[STORED DATA]:
— start —
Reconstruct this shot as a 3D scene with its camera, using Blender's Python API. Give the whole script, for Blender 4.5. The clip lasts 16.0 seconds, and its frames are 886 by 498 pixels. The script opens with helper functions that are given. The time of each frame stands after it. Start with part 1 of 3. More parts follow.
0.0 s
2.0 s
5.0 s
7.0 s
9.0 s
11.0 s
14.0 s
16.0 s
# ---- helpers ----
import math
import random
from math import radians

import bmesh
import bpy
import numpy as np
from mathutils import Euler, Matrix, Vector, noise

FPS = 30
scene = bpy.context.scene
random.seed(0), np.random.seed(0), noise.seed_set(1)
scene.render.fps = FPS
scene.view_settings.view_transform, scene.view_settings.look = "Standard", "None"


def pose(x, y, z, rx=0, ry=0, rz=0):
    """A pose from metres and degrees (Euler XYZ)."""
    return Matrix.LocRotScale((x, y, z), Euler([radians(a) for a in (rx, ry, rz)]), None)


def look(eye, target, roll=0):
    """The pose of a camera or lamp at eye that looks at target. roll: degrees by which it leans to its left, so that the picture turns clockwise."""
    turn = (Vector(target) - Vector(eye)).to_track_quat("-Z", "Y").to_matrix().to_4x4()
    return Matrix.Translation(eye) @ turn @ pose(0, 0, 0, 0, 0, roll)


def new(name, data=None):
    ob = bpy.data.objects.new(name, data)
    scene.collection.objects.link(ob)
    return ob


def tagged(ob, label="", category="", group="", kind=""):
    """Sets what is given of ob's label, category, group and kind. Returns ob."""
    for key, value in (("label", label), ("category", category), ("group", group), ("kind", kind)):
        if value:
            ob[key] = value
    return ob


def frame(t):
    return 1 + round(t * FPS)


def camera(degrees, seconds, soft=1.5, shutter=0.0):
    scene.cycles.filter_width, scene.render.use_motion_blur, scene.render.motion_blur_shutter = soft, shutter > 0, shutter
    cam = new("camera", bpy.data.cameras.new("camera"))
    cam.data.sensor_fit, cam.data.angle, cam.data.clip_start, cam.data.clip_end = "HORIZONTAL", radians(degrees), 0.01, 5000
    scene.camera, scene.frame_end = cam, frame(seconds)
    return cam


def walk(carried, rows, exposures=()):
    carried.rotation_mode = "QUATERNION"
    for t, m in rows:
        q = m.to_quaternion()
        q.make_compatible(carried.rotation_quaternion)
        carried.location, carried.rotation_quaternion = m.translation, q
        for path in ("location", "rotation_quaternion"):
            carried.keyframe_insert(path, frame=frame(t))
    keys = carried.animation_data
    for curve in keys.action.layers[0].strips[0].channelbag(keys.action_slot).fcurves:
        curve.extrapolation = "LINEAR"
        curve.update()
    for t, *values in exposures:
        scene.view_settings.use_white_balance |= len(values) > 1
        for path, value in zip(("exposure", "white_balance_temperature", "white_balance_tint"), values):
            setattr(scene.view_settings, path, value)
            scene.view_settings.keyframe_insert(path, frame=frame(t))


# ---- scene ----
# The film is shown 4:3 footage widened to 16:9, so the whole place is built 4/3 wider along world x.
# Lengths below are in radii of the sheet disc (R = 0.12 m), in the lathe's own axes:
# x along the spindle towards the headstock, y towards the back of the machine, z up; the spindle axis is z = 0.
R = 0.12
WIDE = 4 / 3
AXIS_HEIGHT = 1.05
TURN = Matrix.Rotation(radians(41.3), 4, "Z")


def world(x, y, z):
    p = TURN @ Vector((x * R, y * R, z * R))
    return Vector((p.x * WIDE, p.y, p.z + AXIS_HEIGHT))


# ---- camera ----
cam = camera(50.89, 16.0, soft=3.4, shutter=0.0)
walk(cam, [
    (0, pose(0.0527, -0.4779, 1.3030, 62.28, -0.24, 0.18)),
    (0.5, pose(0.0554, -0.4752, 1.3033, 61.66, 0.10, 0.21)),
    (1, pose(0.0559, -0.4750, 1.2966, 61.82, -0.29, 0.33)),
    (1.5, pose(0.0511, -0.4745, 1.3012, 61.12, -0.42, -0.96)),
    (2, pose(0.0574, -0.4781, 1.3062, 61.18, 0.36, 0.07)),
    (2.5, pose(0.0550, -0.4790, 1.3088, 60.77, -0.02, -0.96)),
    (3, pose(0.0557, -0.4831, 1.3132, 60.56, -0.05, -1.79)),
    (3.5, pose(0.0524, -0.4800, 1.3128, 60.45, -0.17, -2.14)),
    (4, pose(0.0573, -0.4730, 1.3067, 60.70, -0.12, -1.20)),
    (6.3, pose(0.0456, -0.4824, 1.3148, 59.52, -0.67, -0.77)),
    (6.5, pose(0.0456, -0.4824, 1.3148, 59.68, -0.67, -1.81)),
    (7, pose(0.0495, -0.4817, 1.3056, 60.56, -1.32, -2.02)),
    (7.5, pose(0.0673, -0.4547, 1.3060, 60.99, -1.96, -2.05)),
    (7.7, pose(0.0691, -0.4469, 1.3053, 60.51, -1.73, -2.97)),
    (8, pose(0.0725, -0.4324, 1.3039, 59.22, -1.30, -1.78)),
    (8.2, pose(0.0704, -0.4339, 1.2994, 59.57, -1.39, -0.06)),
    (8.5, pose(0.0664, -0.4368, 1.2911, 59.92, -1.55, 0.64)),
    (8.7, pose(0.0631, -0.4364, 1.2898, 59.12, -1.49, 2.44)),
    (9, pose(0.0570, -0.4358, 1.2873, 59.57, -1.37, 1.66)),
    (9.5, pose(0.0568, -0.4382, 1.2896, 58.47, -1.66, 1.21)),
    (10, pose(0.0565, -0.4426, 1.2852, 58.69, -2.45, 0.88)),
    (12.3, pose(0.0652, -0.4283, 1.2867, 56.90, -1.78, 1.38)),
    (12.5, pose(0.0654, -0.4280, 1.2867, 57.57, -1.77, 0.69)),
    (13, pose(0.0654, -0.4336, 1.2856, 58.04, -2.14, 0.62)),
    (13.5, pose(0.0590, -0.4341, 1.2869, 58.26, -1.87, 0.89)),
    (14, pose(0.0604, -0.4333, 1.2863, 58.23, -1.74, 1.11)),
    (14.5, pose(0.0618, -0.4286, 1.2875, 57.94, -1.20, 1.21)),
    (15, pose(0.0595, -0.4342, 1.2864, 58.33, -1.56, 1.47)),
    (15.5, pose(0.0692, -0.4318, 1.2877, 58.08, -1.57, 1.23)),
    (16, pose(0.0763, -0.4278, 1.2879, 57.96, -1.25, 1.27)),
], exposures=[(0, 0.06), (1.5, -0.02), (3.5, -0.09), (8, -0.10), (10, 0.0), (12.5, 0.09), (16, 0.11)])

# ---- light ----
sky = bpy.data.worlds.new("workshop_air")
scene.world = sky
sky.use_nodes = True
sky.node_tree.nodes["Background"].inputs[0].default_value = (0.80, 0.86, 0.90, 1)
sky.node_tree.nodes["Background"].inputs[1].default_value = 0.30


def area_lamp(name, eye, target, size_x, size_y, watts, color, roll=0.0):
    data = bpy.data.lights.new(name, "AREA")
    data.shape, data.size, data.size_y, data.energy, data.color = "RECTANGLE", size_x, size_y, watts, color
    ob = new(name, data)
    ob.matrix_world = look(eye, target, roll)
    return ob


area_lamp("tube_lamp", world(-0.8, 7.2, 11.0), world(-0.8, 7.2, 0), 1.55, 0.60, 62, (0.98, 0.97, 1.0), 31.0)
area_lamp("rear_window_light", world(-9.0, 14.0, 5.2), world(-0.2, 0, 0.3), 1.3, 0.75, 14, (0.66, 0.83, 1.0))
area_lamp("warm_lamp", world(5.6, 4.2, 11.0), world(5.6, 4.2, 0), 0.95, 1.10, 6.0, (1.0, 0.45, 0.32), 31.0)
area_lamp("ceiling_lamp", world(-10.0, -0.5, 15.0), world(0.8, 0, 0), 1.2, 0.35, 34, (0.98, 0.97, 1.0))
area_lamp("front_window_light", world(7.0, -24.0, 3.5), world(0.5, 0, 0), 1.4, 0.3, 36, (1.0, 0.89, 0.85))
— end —
[GOAL]: Nothing but the lines from the one with "ob[key] = value" through the one with "scene.view_settings.keyframe_insert(path, frame=frame(t))" should be repeated, and each exactly.

[SOLUTION FOR THIS TASK]:
            ob[key] = value
    return ob


def frame(t):
    return 1 + round(t * FPS)


def camera(degrees, seconds, soft=1.5, shutter=0.0):
    scene.cycles.filter_width, scene.render.use_motion_blur, scene.render.motion_blur_shutter = soft, shutter > 0, shutter
    cam = new("camera", bpy.data.cameras.new("camera"))
    cam.data.sensor_fit, cam.data.angle, cam.data.clip_start, cam.data.clip_end = "HORIZONTAL", radians(degrees), 0.01, 5000
    scene.camera, scene.frame_end = cam, frame(seconds)
    return cam


def walk(carried, rows, exposures=()):
    carried.rotation_mode = "QUATERNION"
    for t, m in rows:
        q = m.to_quaternion()
        q.make_compatible(carried.rotation_quaternion)
        carried.location, carried.rotation_quaternion = m.translation, q
        for path in ("location", "rotation_quaternion"):
            carried.keyframe_insert(path, frame=frame(t))
    keys = carried.animation_data
    for curve in keys.action.layers[0].strips[0].channelbag(keys.action_slot).fcurves:
        curve.extrapolation = "LINEAR"
        curve.update()
    for t, *values in exposures:
        scene.view_settings.use_white_balance |= len(values) > 1
        for path, value in zip(("exposure", "white_balance_temperature", "white_balance_tint"), values):
            setattr(scene.view_settings, path, value)
            scene.view_settings.keyframe_insert(path, frame=frame(t))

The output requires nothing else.